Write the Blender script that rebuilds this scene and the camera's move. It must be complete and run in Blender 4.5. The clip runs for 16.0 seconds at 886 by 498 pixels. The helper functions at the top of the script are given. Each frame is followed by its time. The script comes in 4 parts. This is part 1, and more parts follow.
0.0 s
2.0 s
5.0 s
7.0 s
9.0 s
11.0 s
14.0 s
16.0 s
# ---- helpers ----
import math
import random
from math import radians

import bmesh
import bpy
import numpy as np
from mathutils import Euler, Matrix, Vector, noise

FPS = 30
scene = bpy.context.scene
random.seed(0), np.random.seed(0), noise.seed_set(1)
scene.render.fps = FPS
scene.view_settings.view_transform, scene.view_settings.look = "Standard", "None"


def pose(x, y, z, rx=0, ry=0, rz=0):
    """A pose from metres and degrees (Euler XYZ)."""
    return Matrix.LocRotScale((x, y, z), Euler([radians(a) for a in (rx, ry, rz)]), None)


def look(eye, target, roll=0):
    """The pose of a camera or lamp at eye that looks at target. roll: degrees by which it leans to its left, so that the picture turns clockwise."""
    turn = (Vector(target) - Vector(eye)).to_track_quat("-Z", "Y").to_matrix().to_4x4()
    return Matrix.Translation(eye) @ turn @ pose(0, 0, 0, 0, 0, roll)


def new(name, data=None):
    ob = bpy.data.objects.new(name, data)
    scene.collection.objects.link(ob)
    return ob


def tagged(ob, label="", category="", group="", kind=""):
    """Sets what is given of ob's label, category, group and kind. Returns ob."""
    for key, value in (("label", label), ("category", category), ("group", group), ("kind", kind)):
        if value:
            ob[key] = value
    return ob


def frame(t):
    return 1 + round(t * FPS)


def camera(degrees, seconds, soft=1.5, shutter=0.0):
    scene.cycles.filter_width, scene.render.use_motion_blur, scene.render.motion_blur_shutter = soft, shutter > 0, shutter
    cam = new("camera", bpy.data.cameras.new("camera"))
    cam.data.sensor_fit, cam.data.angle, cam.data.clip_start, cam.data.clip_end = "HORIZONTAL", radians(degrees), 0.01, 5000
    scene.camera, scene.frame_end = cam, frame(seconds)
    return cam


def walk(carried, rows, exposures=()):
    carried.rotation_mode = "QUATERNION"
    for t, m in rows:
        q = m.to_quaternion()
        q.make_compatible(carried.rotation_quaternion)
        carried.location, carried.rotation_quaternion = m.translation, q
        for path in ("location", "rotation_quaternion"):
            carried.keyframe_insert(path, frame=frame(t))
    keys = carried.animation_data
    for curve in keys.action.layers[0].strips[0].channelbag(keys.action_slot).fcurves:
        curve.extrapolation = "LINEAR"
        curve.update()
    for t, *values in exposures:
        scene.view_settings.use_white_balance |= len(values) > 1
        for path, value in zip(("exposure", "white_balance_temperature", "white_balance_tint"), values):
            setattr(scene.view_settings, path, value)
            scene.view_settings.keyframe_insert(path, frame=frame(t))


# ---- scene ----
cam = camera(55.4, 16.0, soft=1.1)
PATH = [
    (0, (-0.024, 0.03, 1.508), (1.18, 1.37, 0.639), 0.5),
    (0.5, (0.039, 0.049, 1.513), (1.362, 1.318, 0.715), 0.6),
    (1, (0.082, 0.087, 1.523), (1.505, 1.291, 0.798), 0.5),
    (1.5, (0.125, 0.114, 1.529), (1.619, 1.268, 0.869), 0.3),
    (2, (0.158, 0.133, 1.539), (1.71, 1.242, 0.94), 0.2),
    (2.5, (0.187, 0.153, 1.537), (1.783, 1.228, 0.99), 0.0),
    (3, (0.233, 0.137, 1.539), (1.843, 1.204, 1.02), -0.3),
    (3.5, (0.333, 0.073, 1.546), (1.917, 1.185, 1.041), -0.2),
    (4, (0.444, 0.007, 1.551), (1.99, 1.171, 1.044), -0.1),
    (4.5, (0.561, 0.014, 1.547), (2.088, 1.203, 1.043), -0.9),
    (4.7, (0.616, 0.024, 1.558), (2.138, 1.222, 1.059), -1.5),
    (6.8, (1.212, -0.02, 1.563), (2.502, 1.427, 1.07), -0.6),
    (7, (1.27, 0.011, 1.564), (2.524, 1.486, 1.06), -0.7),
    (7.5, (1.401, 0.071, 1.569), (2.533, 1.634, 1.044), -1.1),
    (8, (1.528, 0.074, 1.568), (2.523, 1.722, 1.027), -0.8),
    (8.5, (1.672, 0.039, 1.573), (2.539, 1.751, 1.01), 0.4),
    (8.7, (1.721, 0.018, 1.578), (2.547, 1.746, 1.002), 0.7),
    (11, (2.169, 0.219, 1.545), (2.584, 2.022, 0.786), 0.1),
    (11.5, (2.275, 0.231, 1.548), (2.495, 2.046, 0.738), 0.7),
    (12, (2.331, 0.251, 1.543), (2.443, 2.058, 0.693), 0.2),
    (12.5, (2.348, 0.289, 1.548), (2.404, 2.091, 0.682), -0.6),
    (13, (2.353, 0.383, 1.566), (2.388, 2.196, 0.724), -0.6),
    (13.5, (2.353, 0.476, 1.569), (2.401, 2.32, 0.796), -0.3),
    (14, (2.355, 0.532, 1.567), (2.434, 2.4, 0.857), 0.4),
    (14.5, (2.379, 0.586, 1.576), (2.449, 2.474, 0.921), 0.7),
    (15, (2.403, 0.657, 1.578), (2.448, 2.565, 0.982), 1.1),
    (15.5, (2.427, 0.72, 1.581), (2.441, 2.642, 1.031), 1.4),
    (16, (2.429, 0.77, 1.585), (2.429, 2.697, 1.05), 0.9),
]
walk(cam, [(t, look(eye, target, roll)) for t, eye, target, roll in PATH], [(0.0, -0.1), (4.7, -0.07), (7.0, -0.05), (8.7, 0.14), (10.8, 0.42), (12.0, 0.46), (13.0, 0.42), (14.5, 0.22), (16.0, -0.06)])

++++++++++

## [Exercise description]
Return every line exactly.

## [Response below]
Write the Blender script that rebuilds this scene and the camera's move. It must be complete and run in Blender 4.5. The clip runs for 16.0 seconds at 886 by 498 pixels. The helper functions at the top of the script are given. Each frame is followed by its time. The script comes in 4 parts. This is part 1, and more parts follow.
0.0 s
2.0 s
5.0 s
7.0 s
9.0 s
11.0 s
14.0 s
16.0 s
# ---- helpers ----
import math
import random
from math import radians

import bmesh
import bpy
import numpy as np
from mathutils import Euler, Matrix, Vector, noise

FPS = 30
scene = bpy.context.scene
random.seed(0), np.random.seed(0), noise.seed_set(1)
scene.render.fps = FPS
scene.view_settings.view_transform, scene.view_settings.look = "Standard", "None"


def pose(x, y, z, rx=0, ry=0, rz=0):
    """A pose from metres and degrees (Euler XYZ)."""
    return Matrix.LocRotScale((x, y, z), Euler([radians(a) for a in (rx, ry, rz)]), None)


def look(eye, target, roll=0):
    """The pose of a camera or lamp at eye that looks at target. roll: degrees by which it leans to its left, so that the picture turns clockwise."""
    turn = (Vector(target) - Vector(eye)).to_track_quat("-Z", "Y").to_matrix().to_4x4()
    return Matrix.Translation(eye) @ turn @ pose(0, 0, 0, 0, 0, roll)


def new(name, data=None):
    ob = bpy.data.objects.new(name, data)
    scene.collection.objects.link(ob)
    return ob


def tagged(ob, label="", category="", group="", kind=""):
    """Sets what is given of ob's label, category, group and kind. Returns ob."""
    for key, value in (("label", label), ("category", category), ("group", group), ("kind", kind)):
        if value:
            ob[key] = value
    return ob


def frame(t):
    return 1 + round(t * FPS)


def camera(degrees, seconds, soft=1.5, shutter=0.0):
    scene.cycles.filter_width, scene.render.use_motion_blur, scene.render.motion_blur_shutter = soft, shutter > 0, shutter
    cam = new("camera", bpy.data.cameras.new("camera"))
    cam.data.sensor_fit, cam.data.angle, cam.data.clip_start, cam.data.clip_end = "HORIZONTAL", radians(degrees), 0.01, 5000
    scene.camera, scene.frame_end = cam, frame(seconds)
    return cam


def walk(carried, rows, exposures=()):
    carried.rotation_mode = "QUATERNION"
    for t, m in rows:
        q = m.to_quaternion()
        q.make_compatible(carried.rotation_quaternion)
        carried.location, carried.rotation_quaternion = m.translation, q
        for path in ("location", "rotation_quaternion"):
            carried.keyframe_insert(path, frame=frame(t))
    keys = carried.animation_data
    for curve in keys.action.layers[0].strips[0].channelbag(keys.action_slot).fcurves:
        curve.extrapolation = "LINEAR"
        curve.update()
    for t, *values in exposures:
        scene.view_settings.use_white_balance |= len(values) > 1
        for path, value in zip(("exposure", "white_balance_temperature", "white_balance_tint"), values):
            setattr(scene.view_settings, path, value)
            scene.view_settings.keyframe_insert(path, frame=frame(t))


# ---- scene ----
cam = camera(55.4, 16.0, soft=1.1)
PATH = [
    (0, (-0.024, 0.03, 1.508), (1.18, 1.37, 0.639), 0.5),
    (0.5, (0.039, 0.049, 1.513), (1.362, 1.318, 0.715), 0.6),
    (1, (0.082, 0.087, 1.523), (1.505, 1.291, 0.798), 0.5),
    (1.5, (0.125, 0.114, 1.529), (1.619, 1.268, 0.869), 0.3),
    (2, (0.158, 0.133, 1.539), (1.71, 1.242, 0.94), 0.2),
    (2.5, (0.187, 0.153, 1.537), (1.783, 1.228, 0.99), 0.0),
    (3, (0.233, 0.137, 1.539), (1.843, 1.204, 1.02), -0.3),
    (3.5, (0.333, 0.073, 1.546), (1.917, 1.185, 1.041), -0.2),
    (4, (0.444, 0.007, 1.551), (1.99, 1.171, 1.044), -0.1),
    (4.5, (0.561, 0.014, 1.547), (2.088, 1.203, 1.043), -0.9),
    (4.7, (0.616, 0.024, 1.558), (2.138, 1.222, 1.059), -1.5),
    (6.8, (1.212, -0.02, 1.563), (2.502, 1.427, 1.07), -0.6),
    (7, (1.27, 0.011, 1.564), (2.524, 1.486, 1.06), -0.7),
    (7.5, (1.401, 0.071, 1.569), (2.533, 1.634, 1.044), -1.1),
    (8, (1.528, 0.074, 1.568), (2.523, 1.722, 1.027), -0.8),
    (8.5, (1.672, 0.039, 1.573), (2.539, 1.751, 1.01), 0.4),
    (8.7, (1.721, 0.018, 1.578), (2.547, 1.746, 1.002), 0.7),
    (11, (2.169, 0.219, 1.545), (2.584, 2.022, 0.786), 0.1),
    (11.5, (2.275, 0.231, 1.548), (2.495, 2.046, 0.738), 0.7),
    (12, (2.331, 0.251, 1.543), (2.443, 2.058, 0.693), 0.2),
    (12.5, (2.348, 0.289, 1.548), (2.404, 2.091, 0.682), -0.6),
    (13, (2.353, 0.383, 1.566), (2.388, 2.196, 0.724), -0.6),
    (13.5, (2.353, 0.476, 1.569), (2.401, 2.32, 0.796), -0.3),
    (14, (2.355, 0.532, 1.567), (2.434, 2.4, 0.857), 0.4),
    (14.5, (2.379, 0.586, 1.576), (2.449, 2.474, 0.921), 0.7),
    (15, (2.403, 0.657, 1.578), (2.448, 2.565, 0.982), 1.1),
    (15.5, (2.427, 0.72, 1.581), (2.441, 2.642, 1.031), 1.4),
    (16, (2.429, 0.77, 1.585), (2.429, 2.697, 1.05), 0.9),
]
walk(cam, [(t, look(eye, target, roll)) for t, eye, target, roll in PATH], [(0.0, -0.1), (4.7, -0.07), (7.0, -0.05), (8.7, 0.14), (10.8, 0.42), (12.0, 0.46), (13.0, 0.42), (14.5, 0.22), (16.0, -0.06)])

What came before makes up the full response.